• **Records provided**:
━━━━
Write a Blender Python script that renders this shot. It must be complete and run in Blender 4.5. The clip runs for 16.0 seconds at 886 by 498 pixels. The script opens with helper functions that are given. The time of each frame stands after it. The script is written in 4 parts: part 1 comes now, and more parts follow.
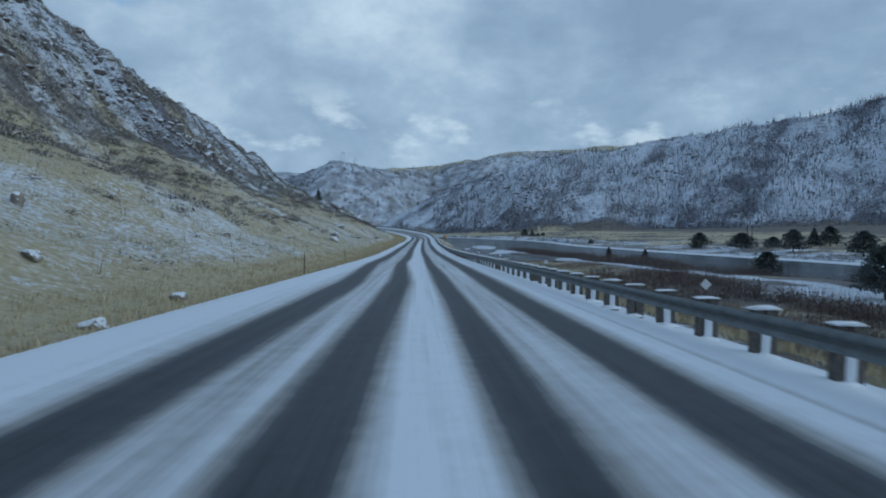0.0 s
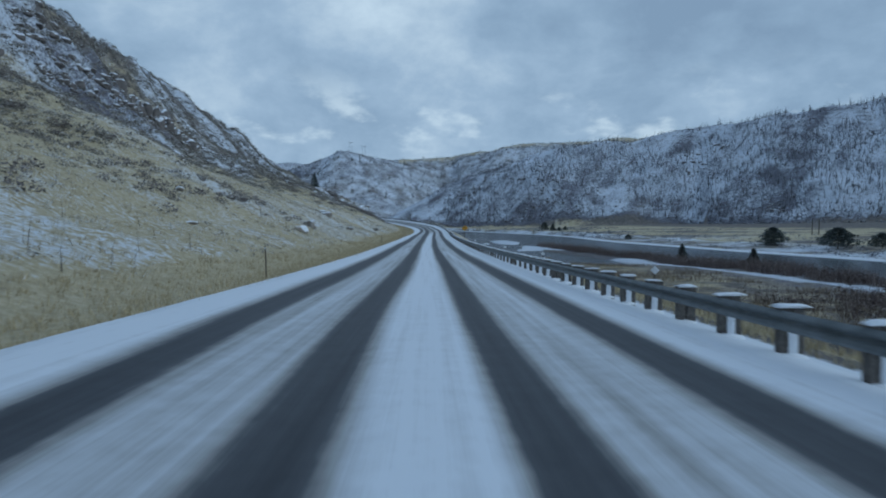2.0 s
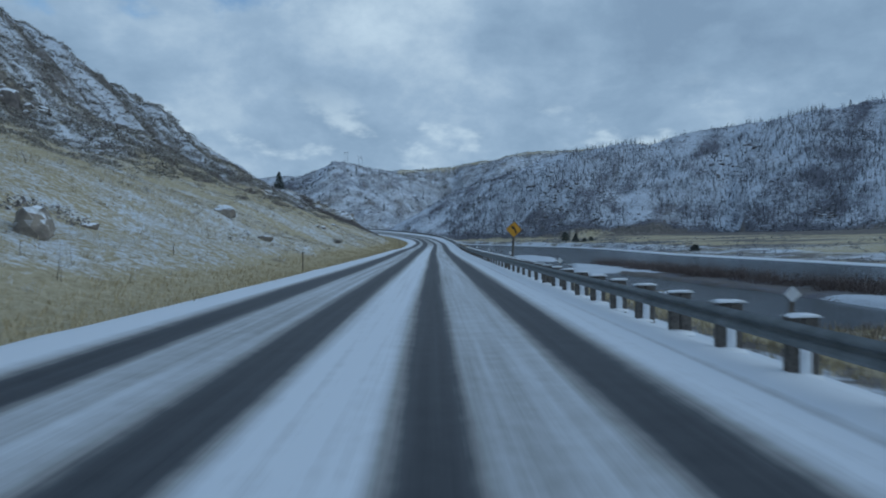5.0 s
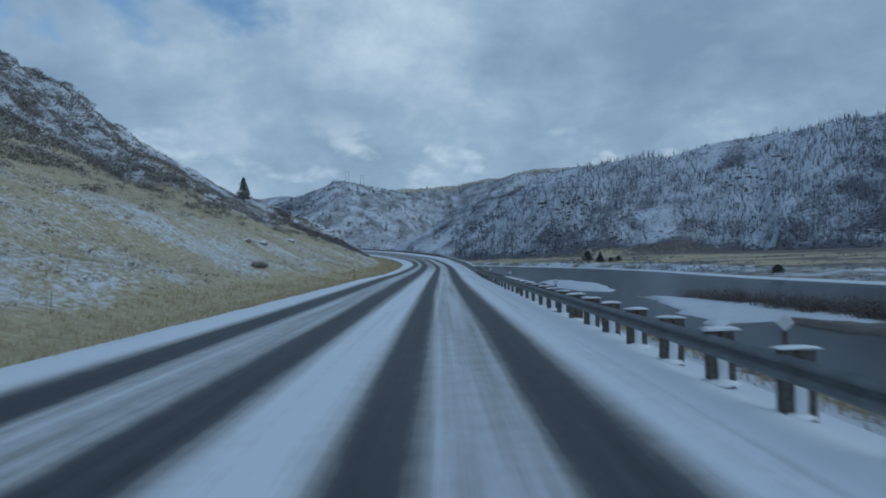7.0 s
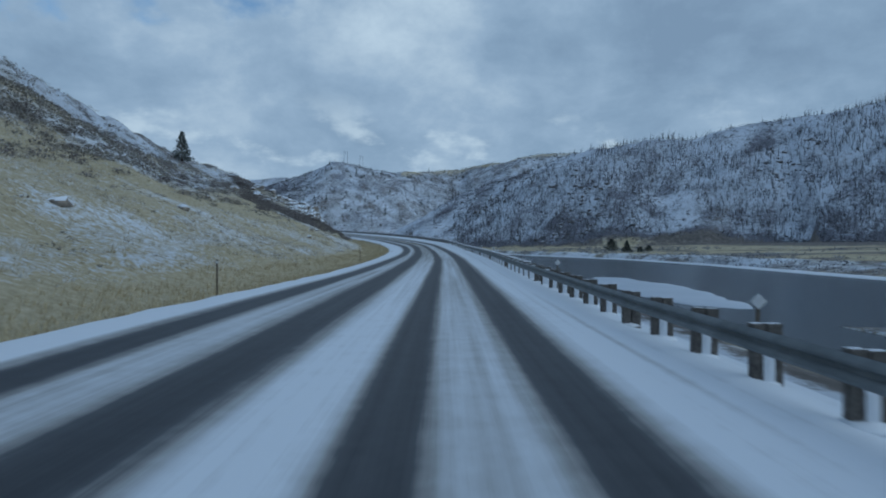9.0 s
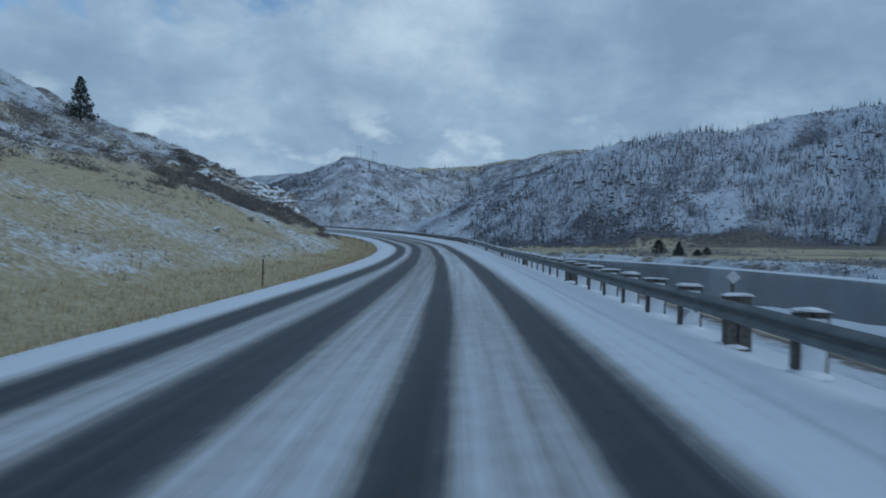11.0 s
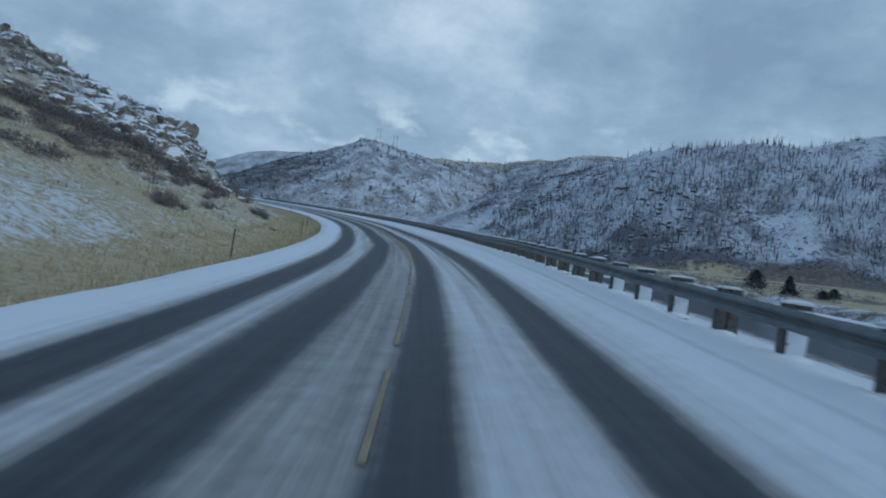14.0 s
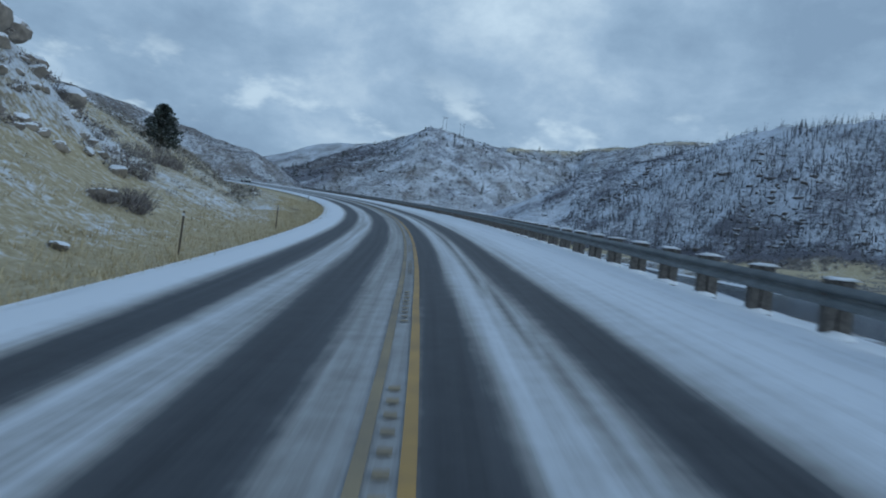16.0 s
━━━━
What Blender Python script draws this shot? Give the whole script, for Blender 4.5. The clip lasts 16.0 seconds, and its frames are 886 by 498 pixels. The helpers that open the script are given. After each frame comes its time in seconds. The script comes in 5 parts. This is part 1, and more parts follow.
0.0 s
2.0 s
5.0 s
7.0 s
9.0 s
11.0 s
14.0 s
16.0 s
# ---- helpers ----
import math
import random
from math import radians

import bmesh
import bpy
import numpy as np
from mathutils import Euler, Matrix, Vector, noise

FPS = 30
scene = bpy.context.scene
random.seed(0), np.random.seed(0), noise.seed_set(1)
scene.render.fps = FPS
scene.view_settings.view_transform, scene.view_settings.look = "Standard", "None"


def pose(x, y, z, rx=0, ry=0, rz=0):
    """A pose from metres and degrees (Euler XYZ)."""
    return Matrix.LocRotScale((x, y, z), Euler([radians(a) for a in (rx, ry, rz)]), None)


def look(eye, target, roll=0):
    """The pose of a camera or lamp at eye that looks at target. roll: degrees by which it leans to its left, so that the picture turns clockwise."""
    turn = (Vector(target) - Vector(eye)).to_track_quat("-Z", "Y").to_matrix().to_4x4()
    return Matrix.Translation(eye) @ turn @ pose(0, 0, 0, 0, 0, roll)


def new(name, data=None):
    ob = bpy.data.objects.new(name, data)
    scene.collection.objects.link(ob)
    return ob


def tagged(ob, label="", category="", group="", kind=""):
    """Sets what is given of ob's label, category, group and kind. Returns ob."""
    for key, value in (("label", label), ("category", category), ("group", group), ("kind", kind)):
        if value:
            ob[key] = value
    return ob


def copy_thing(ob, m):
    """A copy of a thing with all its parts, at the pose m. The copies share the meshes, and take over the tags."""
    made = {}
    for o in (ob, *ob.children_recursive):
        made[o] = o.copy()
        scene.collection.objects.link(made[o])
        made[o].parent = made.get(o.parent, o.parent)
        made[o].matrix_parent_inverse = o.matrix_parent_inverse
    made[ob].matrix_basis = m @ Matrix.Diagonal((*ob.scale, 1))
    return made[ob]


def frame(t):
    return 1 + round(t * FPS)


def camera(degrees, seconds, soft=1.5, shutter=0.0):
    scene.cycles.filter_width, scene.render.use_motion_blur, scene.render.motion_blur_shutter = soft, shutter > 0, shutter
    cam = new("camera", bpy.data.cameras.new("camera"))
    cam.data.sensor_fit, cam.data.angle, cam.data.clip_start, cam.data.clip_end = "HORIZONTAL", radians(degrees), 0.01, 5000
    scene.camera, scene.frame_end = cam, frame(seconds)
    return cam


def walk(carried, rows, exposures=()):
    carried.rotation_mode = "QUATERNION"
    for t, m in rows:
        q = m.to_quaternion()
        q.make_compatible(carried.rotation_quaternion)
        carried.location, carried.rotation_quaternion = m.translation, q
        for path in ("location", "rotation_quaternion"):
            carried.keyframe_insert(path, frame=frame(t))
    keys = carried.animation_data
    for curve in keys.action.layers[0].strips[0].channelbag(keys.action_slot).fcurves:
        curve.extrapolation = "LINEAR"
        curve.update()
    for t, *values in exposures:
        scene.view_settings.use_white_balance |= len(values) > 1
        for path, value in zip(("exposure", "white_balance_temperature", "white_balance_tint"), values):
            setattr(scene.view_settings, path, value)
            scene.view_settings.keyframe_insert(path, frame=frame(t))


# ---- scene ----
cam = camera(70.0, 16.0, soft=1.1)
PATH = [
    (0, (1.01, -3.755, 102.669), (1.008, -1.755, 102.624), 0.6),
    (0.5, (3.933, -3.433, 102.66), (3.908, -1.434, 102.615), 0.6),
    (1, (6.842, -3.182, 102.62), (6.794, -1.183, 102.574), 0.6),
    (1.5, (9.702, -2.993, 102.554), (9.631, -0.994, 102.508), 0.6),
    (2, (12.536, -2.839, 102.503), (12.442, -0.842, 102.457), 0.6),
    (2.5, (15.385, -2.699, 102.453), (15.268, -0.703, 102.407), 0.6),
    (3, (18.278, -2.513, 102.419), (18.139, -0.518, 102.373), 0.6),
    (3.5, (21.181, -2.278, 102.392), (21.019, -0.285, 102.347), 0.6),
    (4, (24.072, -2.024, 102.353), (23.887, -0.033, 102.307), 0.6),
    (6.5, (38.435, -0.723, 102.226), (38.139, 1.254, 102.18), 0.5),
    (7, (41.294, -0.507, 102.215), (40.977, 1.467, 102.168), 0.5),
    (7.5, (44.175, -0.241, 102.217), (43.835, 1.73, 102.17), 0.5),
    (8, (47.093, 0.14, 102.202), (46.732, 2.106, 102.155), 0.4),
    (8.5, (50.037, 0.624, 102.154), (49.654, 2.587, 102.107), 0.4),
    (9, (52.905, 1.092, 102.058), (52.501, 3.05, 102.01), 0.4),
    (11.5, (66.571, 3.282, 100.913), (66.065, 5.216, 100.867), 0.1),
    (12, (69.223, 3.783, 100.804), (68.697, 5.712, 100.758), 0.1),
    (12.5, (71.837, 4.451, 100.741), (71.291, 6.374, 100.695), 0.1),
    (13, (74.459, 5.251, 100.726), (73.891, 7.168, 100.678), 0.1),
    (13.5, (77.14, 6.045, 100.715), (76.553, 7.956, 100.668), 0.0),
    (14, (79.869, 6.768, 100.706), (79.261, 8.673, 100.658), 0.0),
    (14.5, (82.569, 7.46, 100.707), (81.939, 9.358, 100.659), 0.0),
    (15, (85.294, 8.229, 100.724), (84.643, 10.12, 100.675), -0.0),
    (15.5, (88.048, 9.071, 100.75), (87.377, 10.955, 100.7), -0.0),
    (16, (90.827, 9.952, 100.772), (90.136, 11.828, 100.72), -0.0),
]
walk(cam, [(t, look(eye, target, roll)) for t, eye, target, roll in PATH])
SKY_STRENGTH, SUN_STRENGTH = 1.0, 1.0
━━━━
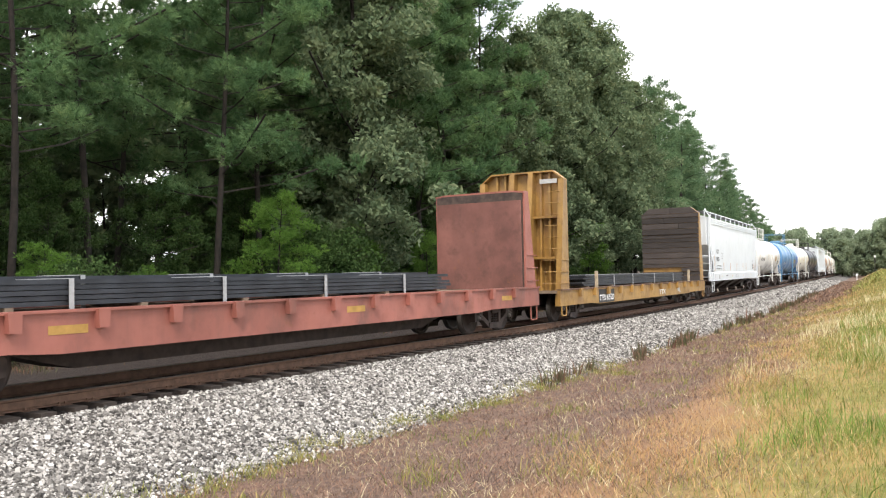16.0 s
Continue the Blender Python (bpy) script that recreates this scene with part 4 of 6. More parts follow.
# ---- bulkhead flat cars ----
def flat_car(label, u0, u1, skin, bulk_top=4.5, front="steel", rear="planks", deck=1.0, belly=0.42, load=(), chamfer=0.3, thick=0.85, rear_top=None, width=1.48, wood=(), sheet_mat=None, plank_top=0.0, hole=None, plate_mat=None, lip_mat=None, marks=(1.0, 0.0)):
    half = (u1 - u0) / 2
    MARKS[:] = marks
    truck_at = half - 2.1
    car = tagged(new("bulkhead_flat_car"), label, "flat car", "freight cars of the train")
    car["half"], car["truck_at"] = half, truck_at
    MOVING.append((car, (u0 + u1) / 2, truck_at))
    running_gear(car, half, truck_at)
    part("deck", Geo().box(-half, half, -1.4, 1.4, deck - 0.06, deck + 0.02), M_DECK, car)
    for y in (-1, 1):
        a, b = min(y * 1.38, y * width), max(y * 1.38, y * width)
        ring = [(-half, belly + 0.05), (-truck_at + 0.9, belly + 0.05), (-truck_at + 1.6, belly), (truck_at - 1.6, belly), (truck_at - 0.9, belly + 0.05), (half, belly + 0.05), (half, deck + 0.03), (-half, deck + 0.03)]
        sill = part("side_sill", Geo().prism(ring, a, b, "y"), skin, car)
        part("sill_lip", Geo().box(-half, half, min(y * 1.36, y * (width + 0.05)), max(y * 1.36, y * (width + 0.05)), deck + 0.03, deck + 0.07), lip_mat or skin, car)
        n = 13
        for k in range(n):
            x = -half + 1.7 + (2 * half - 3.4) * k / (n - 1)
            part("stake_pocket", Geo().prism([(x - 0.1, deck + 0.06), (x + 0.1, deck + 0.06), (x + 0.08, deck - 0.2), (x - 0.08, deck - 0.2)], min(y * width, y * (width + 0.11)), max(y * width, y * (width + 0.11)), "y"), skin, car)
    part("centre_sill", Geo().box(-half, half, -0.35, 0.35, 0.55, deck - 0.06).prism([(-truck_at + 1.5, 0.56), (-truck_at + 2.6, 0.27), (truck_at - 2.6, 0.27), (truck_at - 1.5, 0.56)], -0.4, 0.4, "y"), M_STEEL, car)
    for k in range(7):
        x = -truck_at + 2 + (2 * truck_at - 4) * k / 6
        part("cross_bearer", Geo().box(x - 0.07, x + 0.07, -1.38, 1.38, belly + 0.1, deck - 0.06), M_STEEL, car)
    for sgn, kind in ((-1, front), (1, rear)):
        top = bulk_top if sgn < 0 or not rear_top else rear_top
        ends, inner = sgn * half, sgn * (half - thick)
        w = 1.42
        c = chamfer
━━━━
Above are records; repeat only the lines starting at the line with "a thing with" and ending at the line with "scene.view_settings.keyframe_insert(path, frame=frame(t))", exactly as they appear, both included.

    """A copy of a thing with all its parts, at the pose m. The copies share the meshes, and take over the tags."""
    made = {}
    for o in (ob, *ob.children_recursive):
        made[o] = o.copy()
        scene.collection.objects.link(made[o])
        made[o].parent = made.get(o.parent, o.parent)
        made[o].matrix_parent_inverse = o.matrix_parent_inverse
    made[ob].matrix_basis = m @ Matrix.Diagonal((*ob.scale, 1))
    return made[ob]


def frame(t):
    return 1 + round(t * FPS)


def camera(degrees, seconds, soft=1.5, shutter=0.0):
    scene.cycles.filter_width, scene.render.use_motion_blur, scene.render.motion_blur_shutter = soft, shutter > 0, shutter
    cam = new("camera", bpy.data.cameras.new("camera"))
    cam.data.sensor_fit, cam.data.angle, cam.data.clip_start, cam.data.clip_end = "HORIZONTAL", radians(degrees), 0.01, 5000
    scene.camera, scene.frame_end = cam, frame(seconds)
    return cam


def walk(carried, rows, exposures=()):
    carried.rotation_mode = "QUATERNION"
    for t, m in rows:
        q = m.to_quaternion()
        q.make_compatible(carried.rotation_quaternion)
        carried.location, carried.rotation_quaternion = m.translation, q
        for path in ("location", "rotation_quaternion"):
            carried.keyframe_insert(path, frame=frame(t))
    keys = carried.animation_data
    for curve in keys.action.layers[0].strips[0].channelbag(keys.action_slot).fcurves:
        curve.extrapolation = "LINEAR"
        curve.update()
    for t, *values in exposures:
        scene.view_settings.use_white_balance |= len(values) > 1
        for path, value in zip(("exposure", "white_balance_temperature", "white_balance_tint"), values):
            setattr(scene.view_settings, path, value)
            scene.view_settings.keyframe_insert(path, frame=frame(t))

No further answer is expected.